## DATASET SECTION:
============================================================

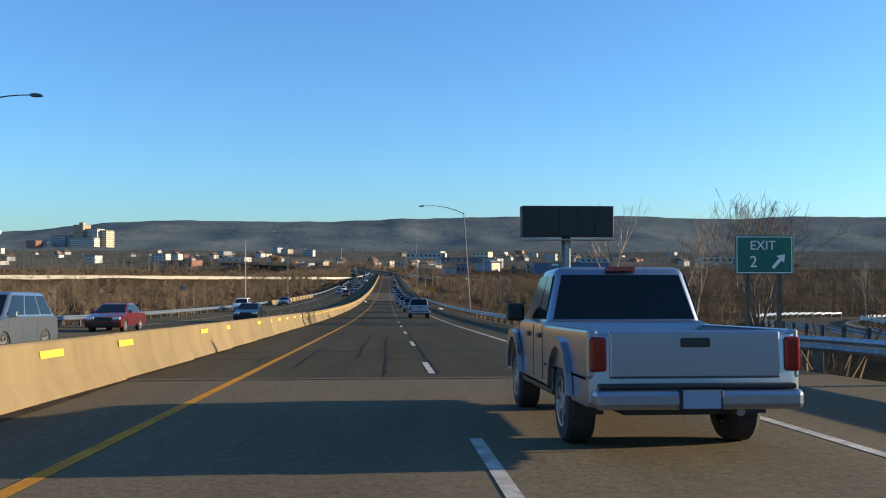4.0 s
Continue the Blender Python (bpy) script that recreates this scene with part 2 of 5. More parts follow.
def prism(bm, outline, y0, y1, m=None):
    """An outline in x, z drawn out from y0 to y1."""
    a = [bm.verts.new((x, y0, z)) for x, z in outline]
    b = [bm.verts.new((x, y1, z)) for x, z in outline]
    n = len(outline)
    fs = [bm.faces.new(a), bm.faces.new(b[::-1])]
    for i in range(n):
        fs.append(bm.faces.new((a[i], b[i], b[(i + 1) % n], a[(i + 1) % n])))
    bmesh.ops.recalc_face_normals(bm, faces=fs)
    if m is not None:
        bmesh.ops.transform(bm, matrix=m, verts=a + b)
    return bm


def strip(name, s0, s1, d0, d1, h, mat, parent=None, label="", step=1.0):
    """A band along the road between the offsets d0 and d1 (numbers or functions of s)."""
    f0 = d0 if callable(d0) else (lambda s: d0)
    f1 = d1 if callable(d1) else (lambda s: d1)
    n = max(1, int(round((s1 - s0) / step)))
    verts, faces = [], []
    for i in range(n + 1):
        s = s0 + (s1 - s0) * i / n
        verts += [road(s, f0(s), h), road(s, f1(s), h)]
    for i in range(n):
        faces.append((2 * i, 2 * i + 1, 2 * i + 3, 2 * i + 2))
    return raw(name, verts, faces, mat, parent, label)

# ---- the road ----
def barrier_d(s):
    return lerp_table(s, [(-260, -2.9), (10, -2.9), (75, -3.25), (150, -4.2), (660, -4.05), (720, -4.2), (760, -4.65)])


def right_edge(s):
    return lerp_table(s, [(-260, 20.6), (40, 20.6), (80, 21.0), (100, 10.5), (120, 9.3), (284, 9.3), (302, 8.35), (392, 8.35), (412, 9.3), (640, 9.3), (657, 8.35), (738, 8.6), (746, 9.4), (752, 14.6), (766, 12.6), (780, 10.2), (790, 9.6), (1900, 9.6)])


def left_edge(s):
    return lerp_table(s, [(-260, -19.5), (150, -19.5), (170, -21.0), (230, -21.0), (300, -18.5), (1900, -18.5)])


BREAKS = [(-260, 118, CONCRETE_DECK), (118, 299, ASPHALT), (299, 385, CONCRETE_DECK), (385, 657.6, ASPHALT), (657.6, 707.2, CONCRETE_DECK), (707.2, 1900, ASPHALT_DARK)]
carriageways = []
for a, b, m in BREAKS:
    r = strip("road", a, b, lambda s: barrier_d(s) - 0.4, 5.5, 0.0, m)
    strip("shoulder", a, b, 5.5, right_edge, 0.0, m, r)
    tagged(r, "weathered grey-brown concrete bridge deck" if m is CONCRETE_DECK else "dark worn asphalt motorway lanes with sealed cracks", "road", kind="structure")
    carriageways.append((a, b, r))
opposite = strip("road", -260, 1900, left_edge, lambda s: barrier_d(s) - 0.5, -0.005, ASPHALT)
tagged(opposite, "worn asphalt lanes of the opposite carriageway", "road", kind="structure")


def on(s):
    return next(r for a, b, r in carriageways if a <= s <= b)


# asphalt carried over the bridges' ends on the inner shoulder
raw("asphalt_patch", [road(299.1, -4.3, 0.003), road(299.1, -1.9, 0.003), road(305.5, -1.9, 0.003), road(303.6, -4.3, 0.003)], [(0, 1, 2, 3)], ASPHALT, on(300), "dark asphalt patch on the inner shoulder")
for a, b in ((657.6, 667.6), (696.2, 707.2)):
    strip("asphalt_patch", a, b, -4.3, -1.9, 0.003, ASPHALT_DARK, on((a + b) / 2), "dark asphalt patch on the inner shoulder")


# lines
for a, b, r in carriageways:
    strip("edge_line", a, b, -1.83, -1.68, 0.005, YELLOW_LINE, r, "yellow painted edge line")
    strip("edge_line", a, min(b, 850), 5.28, 5.42, 0.005, WHITE_LINE, r, "white painted edge line")
s = 10.9 - 12.19 * 4
while s < 1450:
    strip("lane_dash", s - 1.7, s + 1.7, 1.77, 1.9, 0.0055, WHITE_LINE, on(s))
    s += 12.19
s = -60.0
while s < 1450:
    strip("lane_dash", s - 1.7, s + 1.7, -11.5, -11.36, 0.0, WHITE_LINE, opposite)
    s += 12.19
strip("edge_line", -260, 1900, -7.6, -7.46, 0.0, YELLOW_LINE, opposite)
strip("edge_line", -260, 1900, -15.4, -15.26, 0.0, WHITE_LINE, opposite)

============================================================

## EXERCISE PROMPT:
Your task is to repeat the data above exactly while excluding the pictures.

## CORRECT RESULT:
4.0 s
Continue the Blender Python (bpy) script that recreates this scene with part 2 of 5. More parts follow.
def prism(bm, outline, y0, y1, m=None):
    """An outline in x, z drawn out from y0 to y1."""
    a = [bm.verts.new((x, y0, z)) for x, z in outline]
    b = [bm.verts.new((x, y1, z)) for x, z in outline]
    n = len(outline)
    fs = [bm.faces.new(a), bm.faces.new(b[::-1])]
    for i in range(n):
        fs.append(bm.faces.new((a[i], b[i], b[(i + 1) % n], a[(i + 1) % n])))
    bmesh.ops.recalc_face_normals(bm, faces=fs)
    if m is not None:
        bmesh.ops.transform(bm, matrix=m, verts=a + b)
    return bm


def strip(name, s0, s1, d0, d1, h, mat, parent=None, label="", step=1.0):
    """A band along the road between the offsets d0 and d1 (numbers or functions of s)."""
    f0 = d0 if callable(d0) else (lambda s: d0)
    f1 = d1 if callable(d1) else (lambda s: d1)
    n = max(1, int(round((s1 - s0) / step)))
    verts, faces = [], []
    for i in range(n + 1):
        s = s0 + (s1 - s0) * i / n
        verts += [road(s, f0(s), h), road(s, f1(s), h)]
    for i in range(n):
        faces.append((2 * i, 2 * i + 1, 2 * i + 3, 2 * i + 2))
    return raw(name, verts, faces, mat, parent, label)

# ---- the road ----
def barrier_d(s):
    return lerp_table(s, [(-260, -2.9), (10, -2.9), (75, -3.25), (150, -4.2), (660, -4.05), (720, -4.2), (760, -4.65)])


def right_edge(s):
    return lerp_table(s, [(-260, 20.6), (40, 20.6), (80, 21.0), (100, 10.5), (120, 9.3), (284, 9.3), (302, 8.35), (392, 8.35), (412, 9.3), (640, 9.3), (657, 8.35), (738, 8.6), (746, 9.4), (752, 14.6), (766, 12.6), (780, 10.2), (790, 9.6), (1900, 9.6)])


def left_edge(s):
    return lerp_table(s, [(-260, -19.5), (150, -19.5), (170, -21.0), (230, -21.0), (300, -18.5), (1900, -18.5)])


BREAKS = [(-260, 118, CONCRETE_DECK), (118, 299, ASPHALT), (299, 385, CONCRETE_DECK), (385, 657.6, ASPHALT), (657.6, 707.2, CONCRETE_DECK), (707.2, 1900, ASPHALT_DARK)]
carriageways = []
for a, b, m in BREAKS:
    r = strip("road", a, b, lambda s: barrier_d(s) - 0.4, 5.5, 0.0, m)
    strip("shoulder", a, b, 5.5, right_edge, 0.0, m, r)
    tagged(r, "weathered grey-brown concrete bridge deck" if m is CONCRETE_DECK else "dark worn asphalt motorway lanes with sealed cracks", "road", kind="structure")
    carriageways.append((a, b, r))
opposite = strip("road", -260, 1900, left_edge, lambda s: barrier_d(s) - 0.5, -0.005, ASPHALT)
tagged(opposite, "worn asphalt lanes of the opposite carriageway", "road", kind="structure")


def on(s):
    return next(r for a, b, r in carriageways if a <= s <= b)


# asphalt carried over the bridges' ends on the inner shoulder
raw("asphalt_patch", [road(299.1, -4.3, 0.003), road(299.1, -1.9, 0.003), road(305.5, -1.9, 0.003), road(303.6, -4.3, 0.003)], [(0, 1, 2, 3)], ASPHALT, on(300), "dark asphalt patch on the inner shoulder")
for a, b in ((657.6, 667.6), (696.2, 707.2)):
    strip("asphalt_patch", a, b, -4.3, -1.9, 0.003, ASPHALT_DARK, on((a + b) / 2), "dark asphalt patch on the inner shoulder")


# lines
for a, b, r in carriageways:
    strip("edge_line", a, b, -1.83, -1.68, 0.005, YELLOW_LINE, r, "yellow painted edge line")
    strip("edge_line", a, min(b, 850), 5.28, 5.42, 0.005, WHITE_LINE, r, "white painted edge line")
s = 10.9 - 12.19 * 4
while s < 1450:
    strip("lane_dash", s - 1.7, s + 1.7, 1.77, 1.9, 0.0055, WHITE_LINE, on(s))
    s += 12.19
s = -60.0
while s < 1450:
    strip("lane_dash", s - 1.7, s + 1.7, -11.5, -11.36, 0.0, WHITE_LINE, opposite)
    s += 12.19
strip("edge_line", -260, 1900, -7.6, -7.46, 0.0, YELLOW_LINE, opposite)
strip("edge_line", -260, 1900, -15.4, -15.26, 0.0, WHITE_LINE, opposite)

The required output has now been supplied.